Sweet Tooth
“Sweet Tooth is wonderfully misleading, absolutely delectable, and very smart. And it is still a love story.”
Like even the less than stellar films of the prolific and talented Woody Allen, Ian McEwan’s less than wonderful novels are still pretty good. But, Ian McEwan fans, fear not. Sweet Tooth does not disappoint. It is one of author McEwan’s finest, sharpest, and most engaging novels in years.
Sweet Tooth is difficult to categorize. On the surface, it appears to be a tale involving espionage and intrigue complicated by romance. It is also a period piece that depicts Cold War Britain in the early 1970s.
Serena Frome, the female protagonist, is recruited to MI5 after graduating from Cambridge and assigned to enlist and monitor a writer, Tom Haley, for a secret operation named “Sweet Tooth.” The goal of the project is to promote and fund writers whose politics align with those of the British government in Cold War England.
Mr. McEwan does a superb job of capturing 1970s London, including the gas shortages, economic problems, and general malaise. Serena narrates: “Everyone had gone mad, so everyone said. The archaic word ‘strife’ was in heavy use in those rackety days, with inflation provoking strikes, pay settlements driving inflation, thick-headed, two-bottle-lunch management, bloody-minded energy crises and power cuts, skinheads, filthy streets, the Troubles, nukes. Decadence, decay, decline, dull inefficiency and apocalypse. . . “ He also constructs an utterly engrossing, intricately and brilliantly-plotted spy novel that illustrates the paranoia and intrigues of MI5.

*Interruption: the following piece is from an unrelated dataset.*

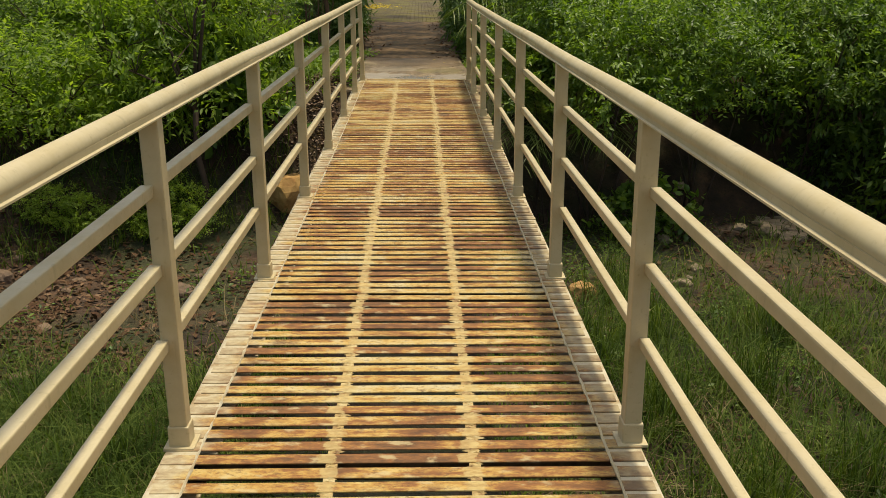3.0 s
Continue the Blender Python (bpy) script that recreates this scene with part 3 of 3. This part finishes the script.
midb = shrub("shrub", "mid-green dense shrub on the far bank", "shrub", 33,
             [((0, 0, 1.3), (1.0, 1.0, 0.9)), ((0.9, 0.1, 1.0), (0.8, 0.8, 0.7)), ((-0.8, 0.4, 1.1), (0.85, 0.8, 0.75)),
              ((0.1, -0.8, 0.85), (0.9, 0.7, 0.6)), ((0, 0.2, 0.45), (1.2, 1.2, 0.4)), ((0.2, 0.4, 1.9), (0.7, 0.7, 0.6))],
             780, 9, 0.105, 0.45, LEAF_MID, twig=0.30)
place(midb, [(6.9, 12.6, 0, 1.15, 1.35), (7.6, 11.0, 70, 1.3, 1.3), (9.2, 9.4, 140, 1.4, 1.3), (7.0, 13.6, 200, 1.4, 1.5), (4.6, 15.0, 20, 1.3, 1.3),
             (-6.9, 10.6, 250, 0.85, 0.5), (-5.0, 16.6, 40, 1.3, 1.1), (-7.6, 14.6, 300, 1.3, 1.2), (10.0, 12.5, 80, 1.7, 1.6),
             (-9.5, 18.5, 10, 1.5, 1.3), (-6.2, 19.0, 210, 1.5, 1.3), (13.0, 5.5, 10, 1.5, 1.4)])
dark = shrub("shrub", "dark glossy narrow-leaved shrub beside the path", "shrub", 47,
             [((0, 0, 0.95), (0.6, 0.75, 0.75)), ((0.1, 0.65, 0.85), (0.55, 0.6, 0.7)), ((-0.15, -0.6, 0.75), (0.55, 0.6, 0.6)), ((0, 0, 0.35), (0.6, 1.0, 0.35)), ((-0.2, 0.2, 1.5), (0.5, 0.6, 0.5))],
             660, 10, 0.128, 0.30, LEAF_DARK, droop=0.25, twig=0.3)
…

However, Sweet Tooth is not what you expect. It is truly a novel about writing and story telling and fabrication and the intersection of spying and telling tales.
Despite studying math at Cambridge, Serena is recruited to MI5 and chosen for Sweet Tooth because she is a speedy and voracious reader. The novel questions Serena’s reading skills, particularly her preference for books that pertain to her own experiences and desires.
She explains: “I was the basest of readers. All I wanted was my own world, and myself in it, given back to me in artful shapes and accessible form.”
She believes that there is “an unwritten contract with the reader that the writer must honor. No single element of an imagined world or any of its characters should be allowed to dissolve on authorial whim. The invented had to be as solid and as self-consistent as the actual. This was a contract founded on mutual trust.”
Sweet Tooth is skillfully constructed of stories within stories and voices narrating other voices. Serena’s narrative includes excerpts, descriptions, and paraphrases of Tom Haley’s stories that are so smoothly narrated and linked that it is impossible to distinguish Serena’s voice from Tom’s.
For instance, Serena narrates Tom’s dystopian novel: “This plaza, where much of the central section of the novel takes place, is a giant microcosm of a sad new world. In the middle is a disused fountain, the air above it is grey with flies. Men and boys came there daily to squat on the wide concrete rim and defecate. These figures perch like featherless birds.”
All of Serena’s synopses of Tom’s writing include italicized sections suggesting that she is quoting directly from his texts or emphasizing particular passages. Either way, their narratives are interwoven.
Not only does the narrative include Tom’s short stories, it also incorporates newspaper articles and letters, concluding with a letter that frames the novel perfectly. Mr. McEwan creates numerous credible voices from Serena’s and Tom’s to those of the secondary characters and even the unnamed authors of the mock newspaper reports and reviews.
Sweet Tooth is hard to review without giving away too much of the plot and divulging too many secrets. This review has both mislead the reader and provided quite a few hints. Enough said. Sweet Tooth offers twists and turns, false leads and gentle hints—all in a cleverly constructed plot rivaling the intricacy of some of Dickens’s works.
Sweet Tooth is wonderfully misleading, absolutely delectable, and very smart. And it is still a love story.